## GOAL
Copy the listing below in full and skip every picture.

## GIVEN ENTRIES
■ ■ ■ ■ ■
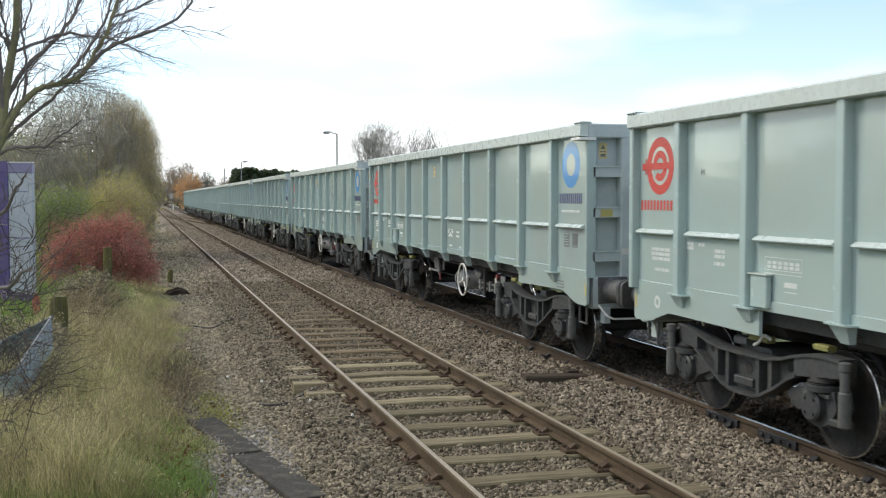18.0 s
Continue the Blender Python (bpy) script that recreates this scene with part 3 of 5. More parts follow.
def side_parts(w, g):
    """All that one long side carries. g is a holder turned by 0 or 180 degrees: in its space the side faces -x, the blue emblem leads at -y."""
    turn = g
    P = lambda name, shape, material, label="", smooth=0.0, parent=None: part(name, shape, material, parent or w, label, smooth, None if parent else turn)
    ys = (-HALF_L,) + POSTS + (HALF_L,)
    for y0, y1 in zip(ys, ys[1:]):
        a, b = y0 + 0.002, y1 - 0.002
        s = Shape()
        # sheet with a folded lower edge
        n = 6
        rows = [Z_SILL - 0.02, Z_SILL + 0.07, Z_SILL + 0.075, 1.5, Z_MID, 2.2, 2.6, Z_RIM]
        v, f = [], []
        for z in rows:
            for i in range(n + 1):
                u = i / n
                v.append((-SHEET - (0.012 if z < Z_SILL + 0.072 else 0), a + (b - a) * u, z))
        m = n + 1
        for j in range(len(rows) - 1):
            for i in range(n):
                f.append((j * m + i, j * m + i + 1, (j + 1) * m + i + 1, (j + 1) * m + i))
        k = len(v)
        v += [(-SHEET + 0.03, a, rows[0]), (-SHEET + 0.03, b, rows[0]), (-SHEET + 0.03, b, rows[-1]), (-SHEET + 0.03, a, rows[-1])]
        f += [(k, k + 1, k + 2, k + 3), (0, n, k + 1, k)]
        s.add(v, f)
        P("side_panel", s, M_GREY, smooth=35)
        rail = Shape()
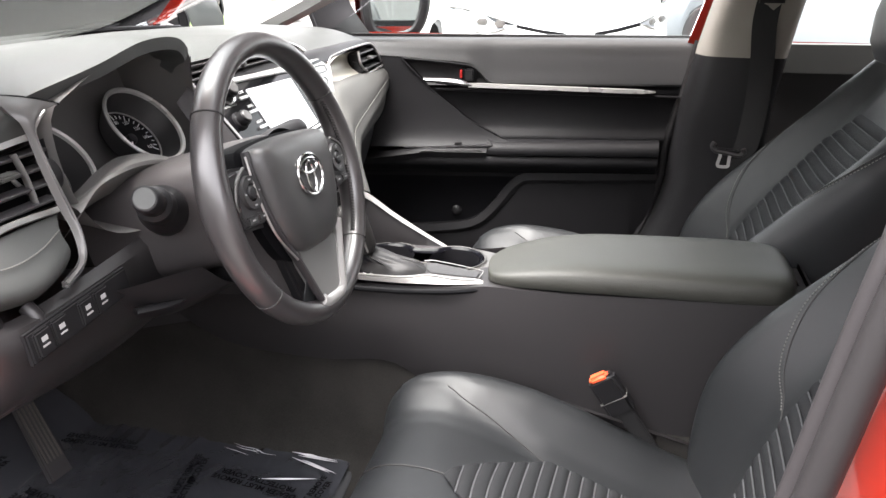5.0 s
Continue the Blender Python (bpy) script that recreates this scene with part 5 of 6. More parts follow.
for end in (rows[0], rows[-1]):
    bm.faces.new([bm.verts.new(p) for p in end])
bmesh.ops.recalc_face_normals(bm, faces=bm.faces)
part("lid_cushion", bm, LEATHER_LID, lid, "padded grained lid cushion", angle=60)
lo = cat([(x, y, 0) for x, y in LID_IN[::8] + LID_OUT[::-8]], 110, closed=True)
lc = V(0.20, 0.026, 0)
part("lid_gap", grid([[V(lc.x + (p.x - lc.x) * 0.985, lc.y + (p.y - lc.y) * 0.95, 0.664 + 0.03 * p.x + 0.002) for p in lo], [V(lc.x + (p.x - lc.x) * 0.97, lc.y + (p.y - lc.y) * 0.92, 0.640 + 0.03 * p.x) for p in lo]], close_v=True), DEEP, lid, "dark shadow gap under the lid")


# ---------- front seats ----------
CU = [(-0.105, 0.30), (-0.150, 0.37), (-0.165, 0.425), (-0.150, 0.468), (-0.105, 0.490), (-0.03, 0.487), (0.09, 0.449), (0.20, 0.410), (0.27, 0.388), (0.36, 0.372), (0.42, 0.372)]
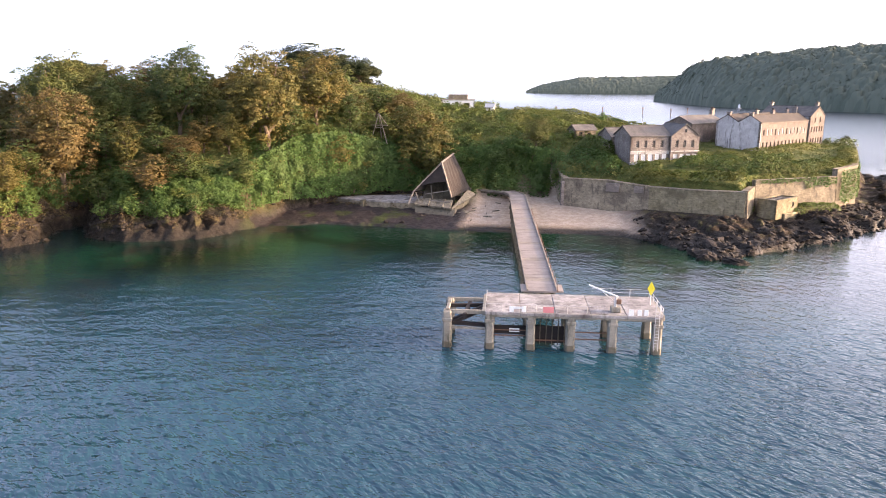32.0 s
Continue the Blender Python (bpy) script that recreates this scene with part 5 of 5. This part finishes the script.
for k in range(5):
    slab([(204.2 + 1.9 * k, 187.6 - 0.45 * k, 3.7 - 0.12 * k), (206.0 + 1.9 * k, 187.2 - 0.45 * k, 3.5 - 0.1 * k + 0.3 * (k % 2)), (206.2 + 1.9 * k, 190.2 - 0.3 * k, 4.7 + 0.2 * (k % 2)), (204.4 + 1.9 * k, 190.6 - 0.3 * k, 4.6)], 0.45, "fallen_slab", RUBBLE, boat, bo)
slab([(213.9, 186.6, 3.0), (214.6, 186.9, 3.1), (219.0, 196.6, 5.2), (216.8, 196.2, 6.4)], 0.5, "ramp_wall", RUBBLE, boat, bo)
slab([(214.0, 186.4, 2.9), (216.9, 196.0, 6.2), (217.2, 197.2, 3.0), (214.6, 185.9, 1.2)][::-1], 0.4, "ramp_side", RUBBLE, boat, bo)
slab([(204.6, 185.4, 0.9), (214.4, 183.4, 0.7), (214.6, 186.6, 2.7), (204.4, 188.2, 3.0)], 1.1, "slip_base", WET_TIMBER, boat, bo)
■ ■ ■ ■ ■
## COMPLETE RESPONSE
18.0 s
Continue the Blender Python (bpy) script that recreates this scene with part 3 of 5. More parts follow.
def side_parts(w, g):
    """All that one long side carries. g is a holder turned by 0 or 180 degrees: in its space the side faces -x, the blue emblem leads at -y."""
    turn = g
    P = lambda name, shape, material, label="", smooth=0.0, parent=None: part(name, shape, material, parent or w, label, smooth, None if parent else turn)
    ys = (-HALF_L,) + POSTS + (HALF_L,)
    for y0, y1 in zip(ys, ys[1:]):
        a, b = y0 + 0.002, y1 - 0.002
        s = Shape()
        # sheet with a folded lower edge
        n = 6
        rows = [Z_SILL - 0.02, Z_SILL + 0.07, Z_SILL + 0.075, 1.5, Z_MID, 2.2, 2.6, Z_RIM]
        v, f = [], []
        for z in rows:
            for i in range(n + 1):
                u = i / n
                v.append((-SHEET - (0.012 if z < Z_SILL + 0.072 else 0), a + (b - a) * u, z))
        m = n + 1
        for j in range(len(rows) - 1):
            for i in range(n):
                f.append((j * m + i, j * m + i + 1, (j + 1) * m + i + 1, (j + 1) * m + i))
        k = len(v)
        v += [(-SHEET + 0.03, a, rows[0]), (-SHEET + 0.03, b, rows[0]), (-SHEET + 0.03, b, rows[-1]), (-SHEET + 0.03, a, rows[-1])]
        f += [(k, k + 1, k + 2, k + 3), (0, n, k + 1, k)]
        s.add(v, f)
        P("side_panel", s, M_GREY, smooth=35)
        rail = Shape()
5.0 s
Continue the Blender Python (bpy) script that recreates this scene with part 5 of 6. More parts follow.
for end in (rows[0], rows[-1]):
    bm.faces.new([bm.verts.new(p) for p in end])
bmesh.ops.recalc_face_normals(bm, faces=bm.faces)
part("lid_cushion", bm, LEATHER_LID, lid, "padded grained lid cushion", angle=60)
lo = cat([(x, y, 0) for x, y in LID_IN[::8] + LID_OUT[::-8]], 110, closed=True)
lc = V(0.20, 0.026, 0)
part("lid_gap", grid([[V(lc.x + (p.x - lc.x) * 0.985, lc.y + (p.y - lc.y) * 0.95, 0.664 + 0.03 * p.x + 0.002) for p in lo], [V(lc.x + (p.x - lc.x) * 0.97, lc.y + (p.y - lc.y) * 0.92, 0.640 + 0.03 * p.x) for p in lo]], close_v=True), DEEP, lid, "dark shadow gap under the lid")


# ---------- front seats ----------
CU = [(-0.105, 0.30), (-0.150, 0.37), (-0.165, 0.425), (-0.150, 0.468), (-0.105, 0.490), (-0.03, 0.487), (0.09, 0.449), (0.20, 0.410), (0.27, 0.388), (0.36, 0.372), (0.42, 0.372)]
32.0 s
Continue the Blender Python (bpy) script that recreates this scene with part 5 of 5. This part finishes the script.
for k in range(5):
    slab([(204.2 + 1.9 * k, 187.6 - 0.45 * k, 3.7 - 0.12 * k), (206.0 + 1.9 * k, 187.2 - 0.45 * k, 3.5 - 0.1 * k + 0.3 * (k % 2)), (206.2 + 1.9 * k, 190.2 - 0.3 * k, 4.7 + 0.2 * (k % 2)), (204.4 + 1.9 * k, 190.6 - 0.3 * k, 4.6)], 0.45, "fallen_slab", RUBBLE, boat, bo)
slab([(213.9, 186.6, 3.0), (214.6, 186.9, 3.1), (219.0, 196.6, 5.2), (216.8, 196.2, 6.4)], 0.5, "ramp_wall", RUBBLE, boat, bo)
slab([(214.0, 186.4, 2.9), (216.9, 196.0, 6.2), (217.2, 197.2, 3.0), (214.6, 185.9, 1.2)][::-1], 0.4, "ramp_side", RUBBLE, boat, bo)
slab([(204.6, 185.4, 0.9), (214.4, 183.4, 0.7), (214.6, 186.6, 2.7), (204.4, 188.2, 3.0)], 1.1, "slip_base", WET_TIMBER, boat, bo)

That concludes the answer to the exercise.